Like other 2017 TVs, the MU6290 doesn't support a variable refresh rate.
The Samsung MU6290 can properly display nearly any content, including HDR. It also has outstanding low input lag, good enough for all but the most competitive gamers.
Outstanding input lag, good enough for all but the most competitive gamers. Both 'Game mode' and 'PC mode' have the same low input lag, but 4:4:4 color is only shown properly in PC mode (see the Supported Resolutions box). This input lag is very similar to all 2017 Samsung TVs, better than most Sony TVs like the X800E, but is a little worse than many TCL TVs like the P607, and LG TVs like the UJ6300.
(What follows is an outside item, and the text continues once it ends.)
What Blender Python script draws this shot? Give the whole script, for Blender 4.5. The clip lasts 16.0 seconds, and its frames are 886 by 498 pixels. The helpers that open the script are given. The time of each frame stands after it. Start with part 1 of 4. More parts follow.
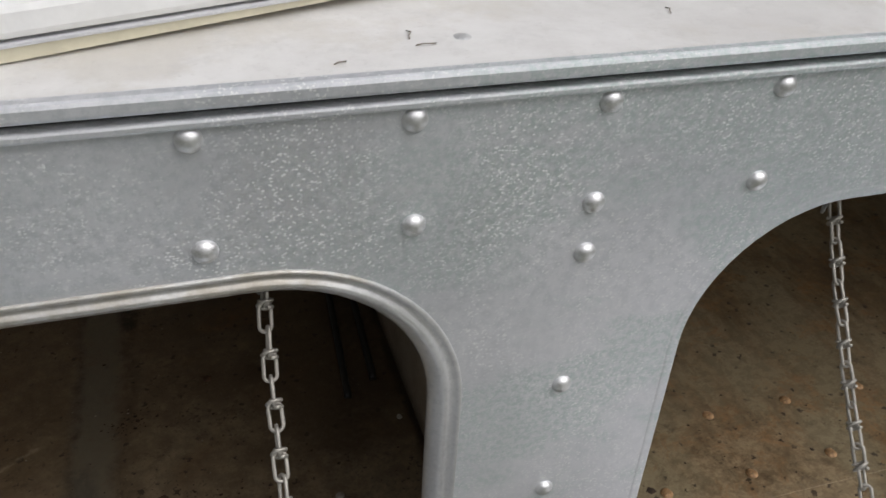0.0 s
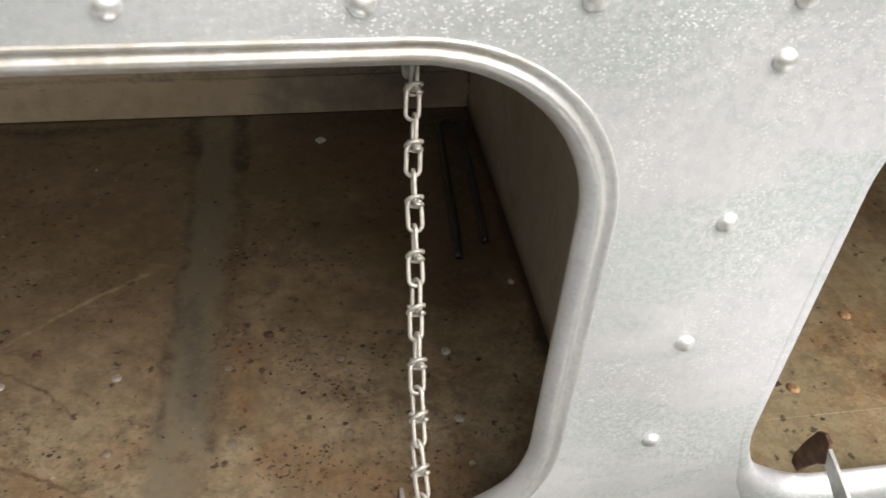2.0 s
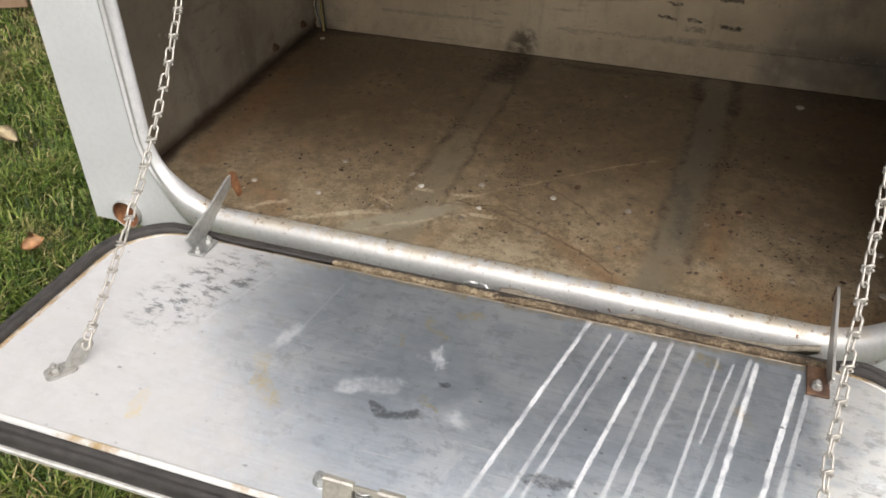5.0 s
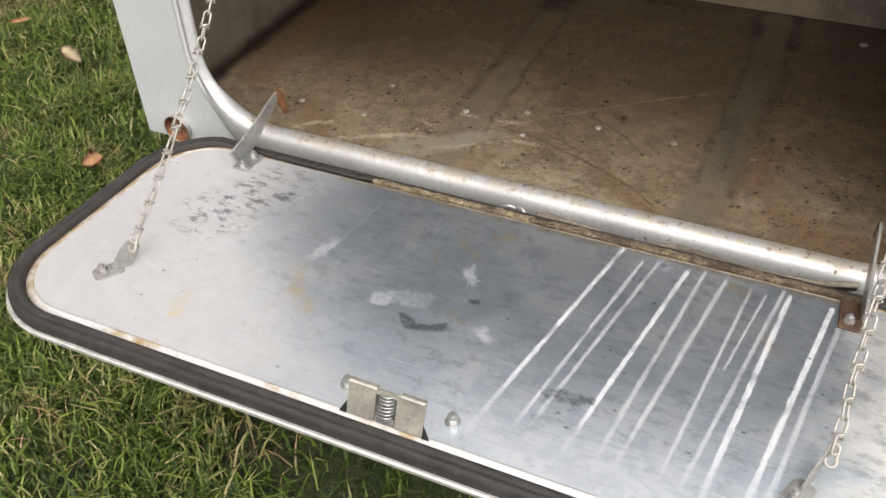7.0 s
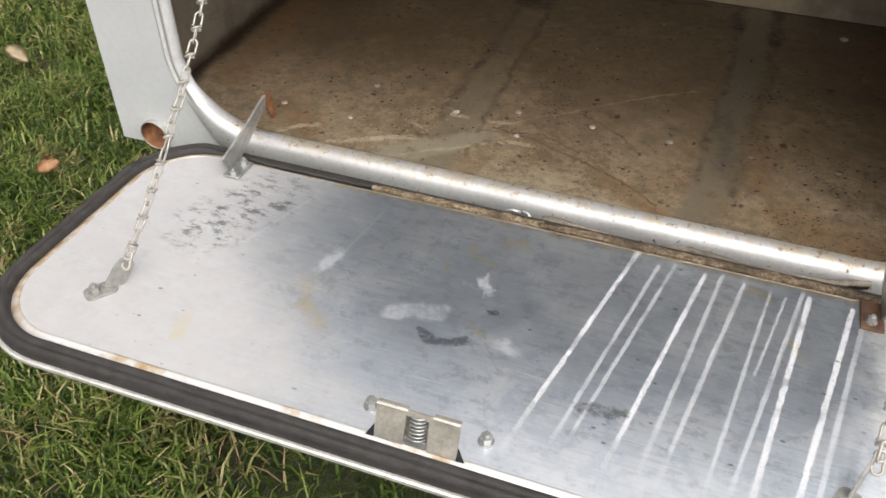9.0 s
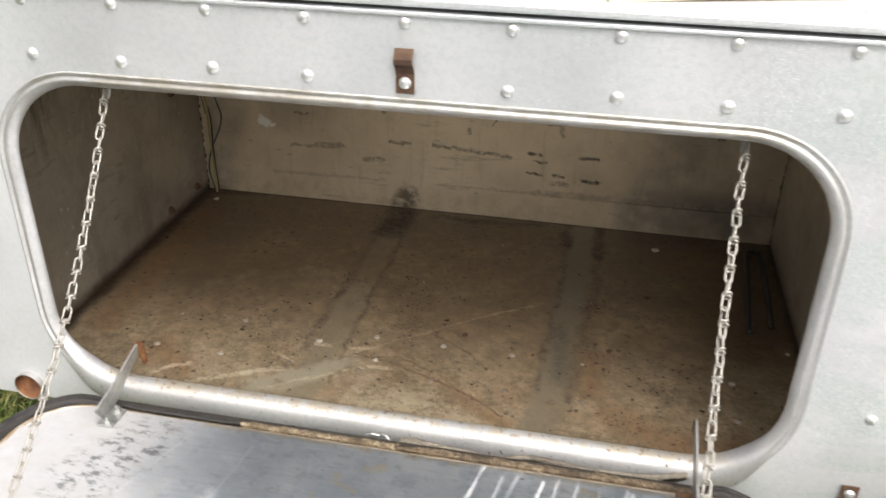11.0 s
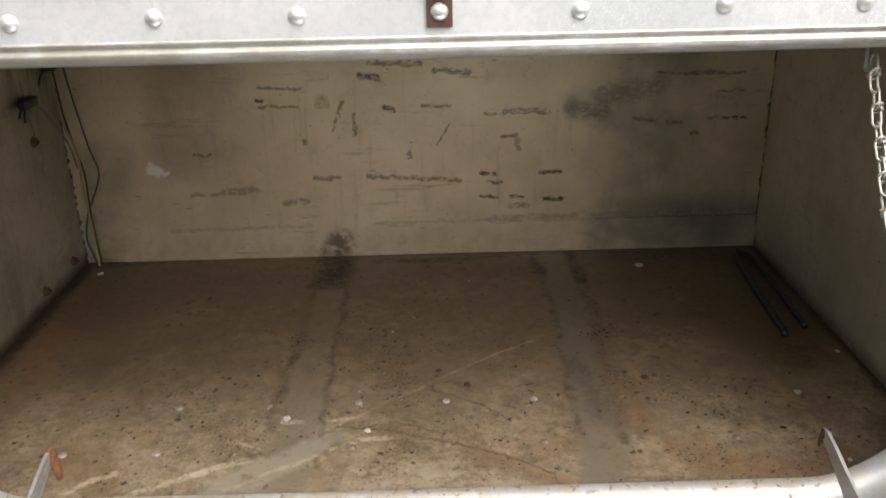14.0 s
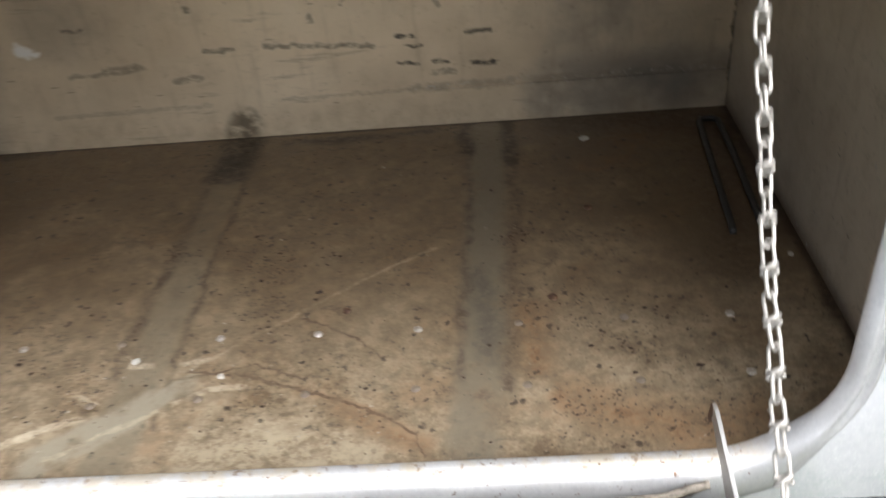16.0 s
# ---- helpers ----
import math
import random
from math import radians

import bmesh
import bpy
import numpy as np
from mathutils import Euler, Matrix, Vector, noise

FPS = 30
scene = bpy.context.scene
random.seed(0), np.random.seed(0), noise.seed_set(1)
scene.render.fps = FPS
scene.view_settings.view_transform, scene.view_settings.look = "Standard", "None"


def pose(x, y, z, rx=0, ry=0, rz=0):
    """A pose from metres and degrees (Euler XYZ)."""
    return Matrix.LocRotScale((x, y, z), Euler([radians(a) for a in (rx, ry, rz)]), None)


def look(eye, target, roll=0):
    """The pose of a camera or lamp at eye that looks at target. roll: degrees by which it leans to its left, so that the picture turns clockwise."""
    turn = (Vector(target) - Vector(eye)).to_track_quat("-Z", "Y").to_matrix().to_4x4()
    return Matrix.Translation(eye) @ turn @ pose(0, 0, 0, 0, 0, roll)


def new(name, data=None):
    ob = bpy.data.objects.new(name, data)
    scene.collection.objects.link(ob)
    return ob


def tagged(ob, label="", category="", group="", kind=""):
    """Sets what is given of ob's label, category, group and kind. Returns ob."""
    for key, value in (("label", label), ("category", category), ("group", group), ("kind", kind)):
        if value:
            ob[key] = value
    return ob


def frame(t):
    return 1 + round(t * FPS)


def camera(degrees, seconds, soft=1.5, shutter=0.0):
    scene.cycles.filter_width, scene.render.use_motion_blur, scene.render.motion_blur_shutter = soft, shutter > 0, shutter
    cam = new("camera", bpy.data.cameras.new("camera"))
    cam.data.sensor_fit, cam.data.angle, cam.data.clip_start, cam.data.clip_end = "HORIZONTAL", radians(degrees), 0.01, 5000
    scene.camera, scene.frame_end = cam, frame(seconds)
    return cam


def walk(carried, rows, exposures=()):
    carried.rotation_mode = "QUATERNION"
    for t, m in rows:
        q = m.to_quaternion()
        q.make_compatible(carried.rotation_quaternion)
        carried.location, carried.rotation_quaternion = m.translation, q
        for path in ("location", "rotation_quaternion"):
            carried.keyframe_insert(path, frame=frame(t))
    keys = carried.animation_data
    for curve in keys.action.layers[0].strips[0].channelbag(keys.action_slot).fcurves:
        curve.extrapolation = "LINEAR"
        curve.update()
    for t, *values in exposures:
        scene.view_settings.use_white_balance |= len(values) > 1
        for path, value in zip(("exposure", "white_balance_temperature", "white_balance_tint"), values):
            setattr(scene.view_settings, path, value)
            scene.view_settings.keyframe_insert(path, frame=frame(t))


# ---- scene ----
cam = camera(54.4, 16.0, shutter=0.35)
PATH = [
    (0, (0.301, -0.346, 1.144), (0.84, 1.204, 0.001), 3.4),
    (0.5, (0.313, -0.363, 1.153), (0.828, 1.217, 0.041), 3.4),
    (1, (0.286, -0.334, 1.093), (0.725, 1.195, -0.119), 5.7),
    (1.5, (0.289, -0.315, 1.032), (0.706, 1.14, -0.276), 6.7),
    (2, (0.273, -0.334, 1.065), (0.594, 1.141, -0.247), 4.4),
    (2.5, (0.272, -0.383, 1.079), (0.322, 1.083, -0.281), 0.7),
    (2.75, (0.276, -0.451, 1.090), (0.077, 1.018, -0.230), -0.25),
    (3, (0.32, -0.49, 1.092), (-0.126, 0.968, -0.203), 0.0),
    (3.2, (0.334, -0.501, 1.139), (-0.243, 0.883, -0.171), -2.1),
    (3.5, (0.328, -0.534, 1.141), (-0.495, 0.859, -0.035), -4.3),
    (3.8, (0.274, -0.588, 1.137), (-0.584, 0.821, 0.008), -4.2),
    (4, (0.229, -0.609, 1.135), (-0.612, 0.799, -0.009), -4.2),
    (4.5, (0.167, -0.706, 1.1), (-0.475, 0.797, -0.053), -2.9),
    (4.7, (0.175, -0.729, 1.091), (-0.371, 0.793, -0.085), -1.0),
    (6.8, (0.22, -0.75, 1.066), (-0.428, 0.631, -0.227), -1.5),
    (7, (0.218, -0.75, 1.069), (-0.425, 0.63, -0.227), -1.8),
    (7.5, (0.197, -0.747, 1.072), (-0.419, 0.653, -0.216), -1.9),
    (8, (0.164, -0.749, 1.062), (-0.441, 0.649, -0.233), -1.7),
    (8.2, (0.159, -0.752, 1.06), (-0.436, 0.645, -0.243), -1.5),
    (10.3, (0.124, -0.727, 1.081), (-0.201, 0.789, -0.182), 1.2),
    (10.5, (0.127, -0.738, 1.113), (-0.181, 0.839, -0.078), 1.1),
    (11, (0.195, -0.793, 1.166), (-0.143, 0.932, 0.21), 0.9),
    (11.5, (0.292, -0.831, 1.155), (-0.073, 0.886, 0.196), -0.3),
    (12, (0.28, -0.815, 1.148), (-0.14, 0.949, 0.304), -2.3),
    (12.5, (0.199, -0.802, 1.098), (-0.269, 0.959, 0.273), -2.0),
    (13, (0.076, -0.704, 1.05), (-0.213, 1.119, 0.279), -3.1),
    (13.5, (0.009, -0.632, 1.003), (0.0, 1.241, 0.303), -2.8),
    (14, (-0.008, -0.627, 0.985), (0.012, 1.22, 0.219), -1.3),
    (14.5, (0.035, -0.659, 0.998), (-0.156, 1.123, 0.11), -1.4),
    (15, (0.117, -0.652, 1.062), (-0.136, 1.062, 0.064), -1.8),
    (15.5, (0.172, -0.545, 1.059), (-0.191, 1.13, 0.028), -5.5),
    (15.8, (0.190, -0.461, 1.066), (-0.050, 1.123, -0.123), -5.3),
    (16, (0.184, -0.433, 1.002), (0.056, 1.195, -0.153), -6.0),
]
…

Most common resolutions are supported, except 120 Hz input which isn't relevant because the TV only has a 60 Hz panel. 4k @ 60 Hz @ 4:4:4 or 4:2:2 color is only supported when 'HDMI UHD Color' is enabled for the port being used. 4:4:4 color is only shown properly when the input's label is set to 'PC' (aka 'PC mode'). Unfortunately, PC mode cannot be activated for some input refresh rates such as 24 Hz; the input's icon will still change to PC, but the settings that are normally disabled in PC mode are not disabled, and 4:4:4 color isn't shown properly.
Only one of Dolby Digital or DTS can be enabled at a time, the TV will not switch between the two automatically.
The Samsung MU6290 produces an acceptable sound, but it isn't particularly enjoyable. It will do fine for watching the news, but replacing its integrated system with dedicated speakers or even a soundbar should offer a significant upgrade.
Average frequency response. The Samsung MU6290 does a decent job of following our target response. Unfortunately, it doesn't get particularly loud, and it does use some compression at higher volumes. Its low-frequency extension, while not terrible, is also not particularly good.
Average distortion performance. The MU6290. just like its very similar sibling the MU6300, produces fairly low amounts of distortion. Like most TVs, both THD and IMD rise almost exponentially with volume, but it doesn't reach a point where very distracting artifacts are audible.